Service approach needed to ensure sanitation is grounded in reality
Updated - Wednesday 19 November 2008
A project approach will never succeed in solving the urban sanitation crisis because it will not succeed in sustaining services in the long term or extend them to all who need them.
That was the central theme of the main background paper to the symposium, introduced by IRC’s Joep Verhagen. The aim was to promote a service approach which tried to ensure that people received services long term. “Service at scale does not just mean reaching a lot of people, it means at scale in terms of time. You want service today, you want it tomorrow you want it in five years.”
A service delivery looked at the entire chain hardware and software, delivery and support.
“We believe that local government is essential. Civic society has an important role but delivering services cannot be done without the involvement of local government.”
Embedded in urban reality?
Joep Verhagen asked participants to address two key questions:
“Is the approach or methodology well embedded in the urban reality or does it try to keep the reality out? We believe that unless you engage with the urban reality you will never be able to go to scale.”
The second set of questions was: “Whose shit is it? How do you deal with it and who foots the bill?” The first question is to do with governance, the second is to do with technology and the third is to do with finance.
In urban slums insecurity was a barrier to finding solutions.

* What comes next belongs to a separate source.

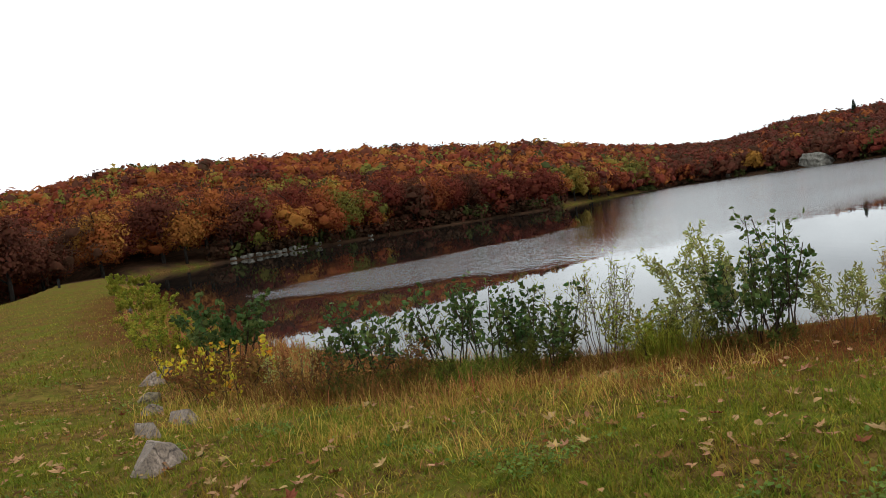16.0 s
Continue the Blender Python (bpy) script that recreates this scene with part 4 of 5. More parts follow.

Local authorities do not want to acknowledge that slum dwellers have a right to live where they live, while people who rent properties are reluctant to invest in improving the environment.
The options that people have are often unacceptable. “If I had a choice between a dirtyn community toilet and the beach next to it I would use the beach.” As a result, many women have to wait for the night and take risks to find somewhere to defecate.
Joep said that delivering services is the outcome of a political process, and that must be addressed in sustainable sanitation service delivery forthe urban poor.